=== Data records ===
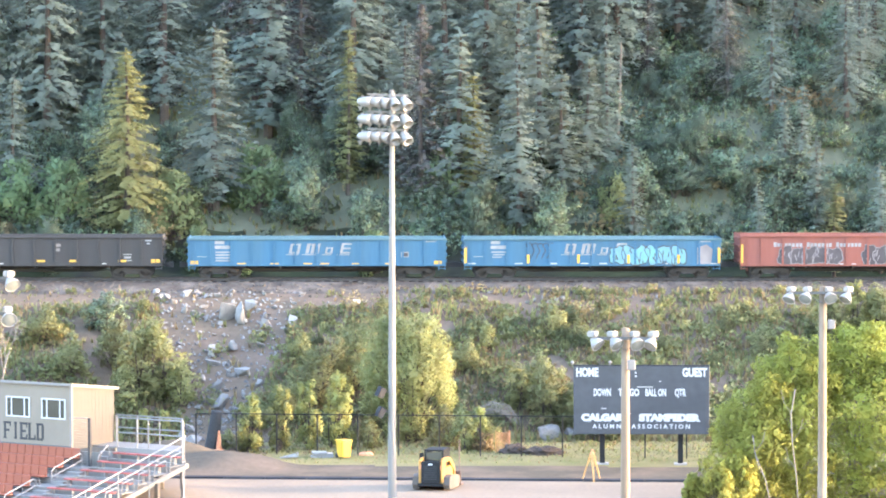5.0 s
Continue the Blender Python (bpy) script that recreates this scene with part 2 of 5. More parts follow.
def mesh_of(name, bm, mat, smooth=False):
    me = bpy.data.meshes.new(name)
    bmesh.ops.recalc_face_normals(bm, faces=bm.faces) if len(bm.faces) < 4000 else None
    bm.to_mesh(me)
    bm.free()
    for m in (mat if isinstance(mat, (list, tuple)) else [mat]):
        me.materials.append(m)
    if smooth:
        me.shade_smooth()
    return me


def part(name, bm, mat, parent=None, label="", at=None, smooth=False):
    ob = new(name, mesh_of(name, bm, mat, smooth) if isinstance(bm, bmesh.types.BMesh) else bm)
    if parent:
        ob.parent = parent
    if at is not None:
        ob.matrix_basis = at
    return tagged(ob, label)


def thing(name, label, category, m=None, group="", kind=""):
    ob = new(name)
    ob.empty_display_size = 0.3
    if m is not None:
        ob.matrix_basis = m
    return tagged(ob, label, category, group, kind)


def boxed(*boxes):
    bm = bmesh.new()
    for b in boxes:
        box(bm, *b)
    return bm


def lettering(name, text, size, m, mat, parent, width=None, bold=0.0):
    """Writing as a thin mesh, centred on m, facing local -y, fitted to a width."""
    cu = bpy.data.curves.new(name, "FONT")
    cu.body, cu.size, cu.align_x, cu.align_y, cu.extrude, cu.offset = text, size, "CENTER", "CENTER", 0.004, bold
    cu.resolution_u = 3
    tmp = bpy.data.objects.new(name, cu)
    scene.collection.objects.link(tmp)
    me = bpy.data.meshes.new_from_object(tmp.evaluated_get(bpy.context.evaluated_depsgraph_get()))
    bpy.data.objects.remove(tmp)
    xs = [v.co.x for v in me.vertices]
    k = width / (max(xs) - min(xs)) if width else 1.0
    me.transform(Matrix.Rotation(radians(90), 4, "X") @ Matrix.Diagonal((k, 1, 1, 1)))
    whole = bmesh.new()
    whole.from_mesh(me)
    bpy.data.meshes.remove(me)
    left = set(whole.faces)
    while left:
        stack, island = [left.pop()], []
        while stack:
            f = stack.pop()
            island.append(f)
            for e in f.edges:
                for o in e.link_faces:
                    if o in left:
                        left.remove(o)
                        stack.append(o)
        glyph = bmesh.new()
        seen = {}
        for f in island:
            for v in f.verts:
                if v not in seen:
                    seen[v] = glyph.verts.new(v.co)
            glyph.faces.new([seen[v] for v in f.verts])
        part(name, glyph, mat, parent, at=m)
    whole.free()


# ---- the lie of the land ----
def smooth(a, b, t):
    t = min(1.0, max(0.0, (t - a) / (b - a)))
    return t * t * (3 - 2 * t)


def track_y(x):
    return 200.0 + 0.03 * x


def rail_z(x):
    return 8.42 - 0.0042 * max(-120.0, min(120.0, x))


def shade_ridge(x, y):
    """An unseen ridge off to the right, added to keep the low sun off the forest."""
    if x < 75 or y < 150:
        return 0.0
    return min((x - 75) * 0.37, 52.0) * (0.78 * smooth(209, 222, y) + 0.22 * smooth(230, 242, y))


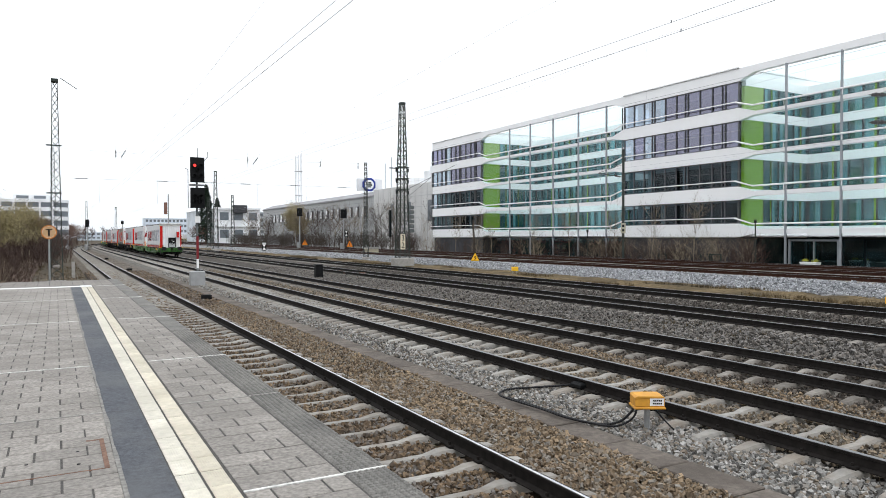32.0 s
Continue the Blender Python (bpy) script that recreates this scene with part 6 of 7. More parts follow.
===
Aim of the task → Reproduce all entries exactly. Pictures do not belong in the copy.

Output →
5.0 s
Continue the Blender Python (bpy) script that recreates this scene with part 2 of 5. More parts follow.
def mesh_of(name, bm, mat, smooth=False):
    me = bpy.data.meshes.new(name)
    bmesh.ops.recalc_face_normals(bm, faces=bm.faces) if len(bm.faces) < 4000 else None
    bm.to_mesh(me)
    bm.free()
    for m in (mat if isinstance(mat, (list, tuple)) else [mat]):
        me.materials.append(m)
    if smooth:
        me.shade_smooth()
    return me


def part(name, bm, mat, parent=None, label="", at=None, smooth=False):
    ob = new(name, mesh_of(name, bm, mat, smooth) if isinstance(bm, bmesh.types.BMesh) else bm)
    if parent:
        ob.parent = parent
    if at is not None:
        ob.matrix_basis = at
    return tagged(ob, label)


def thing(name, label, category, m=None, group="", kind=""):
    ob = new(name)
    ob.empty_display_size = 0.3
    if m is not None:
        ob.matrix_basis = m
    return tagged(ob, label, category, group, kind)


def boxed(*boxes):
    bm = bmesh.new()
    for b in boxes:
        box(bm, *b)
    return bm


def lettering(name, text, size, m, mat, parent, width=None, bold=0.0):
    """Writing as a thin mesh, centred on m, facing local -y, fitted to a width."""
    cu = bpy.data.curves.new(name, "FONT")
    cu.body, cu.size, cu.align_x, cu.align_y, cu.extrude, cu.offset = text, size, "CENTER", "CENTER", 0.004, bold
    cu.resolution_u = 3
    tmp = bpy.data.objects.new(name, cu)
    scene.collection.objects.link(tmp)
    me = bpy.data.meshes.new_from_object(tmp.evaluated_get(bpy.context.evaluated_depsgraph_get()))
    bpy.data.objects.remove(tmp)
    xs = [v.co.x for v in me.vertices]
    k = width / (max(xs) - min(xs)) if width else 1.0
    me.transform(Matrix.Rotation(radians(90), 4, "X") @ Matrix.Diagonal((k, 1, 1, 1)))
    whole = bmesh.new()
    whole.from_mesh(me)
    bpy.data.meshes.remove(me)
    left = set(whole.faces)
    while left:
        stack, island = [left.pop()], []
        while stack:
            f = stack.pop()
            island.append(f)
            for e in f.edges:
                for o in e.link_faces:
                    if o in left:
                        left.remove(o)
                        stack.append(o)
        glyph = bmesh.new()
        seen = {}
        for f in island:
            for v in f.verts:
                if v not in seen:
                    seen[v] = glyph.verts.new(v.co)
            glyph.faces.new([seen[v] for v in f.verts])
        part(name, glyph, mat, parent, at=m)
    whole.free()


# ---- the lie of the land ----
def smooth(a, b, t):
    t = min(1.0, max(0.0, (t - a) / (b - a)))
    return t * t * (3 - 2 * t)


def track_y(x):
    return 200.0 + 0.03 * x


def rail_z(x):
    return 8.42 - 0.0042 * max(-120.0, min(120.0, x))


def shade_ridge(x, y):
    """An unseen ridge off to the right, added to keep the low sun off the forest."""
    if x < 75 or y < 150:
        return 0.0
    return min((x - 75) * 0.37, 52.0) * (0.78 * smooth(209, 222, y) + 0.22 * smooth(230, 242, y))


32.0 s
Continue the Blender Python (bpy) script that recreates this scene with part 6 of 7. More parts follow.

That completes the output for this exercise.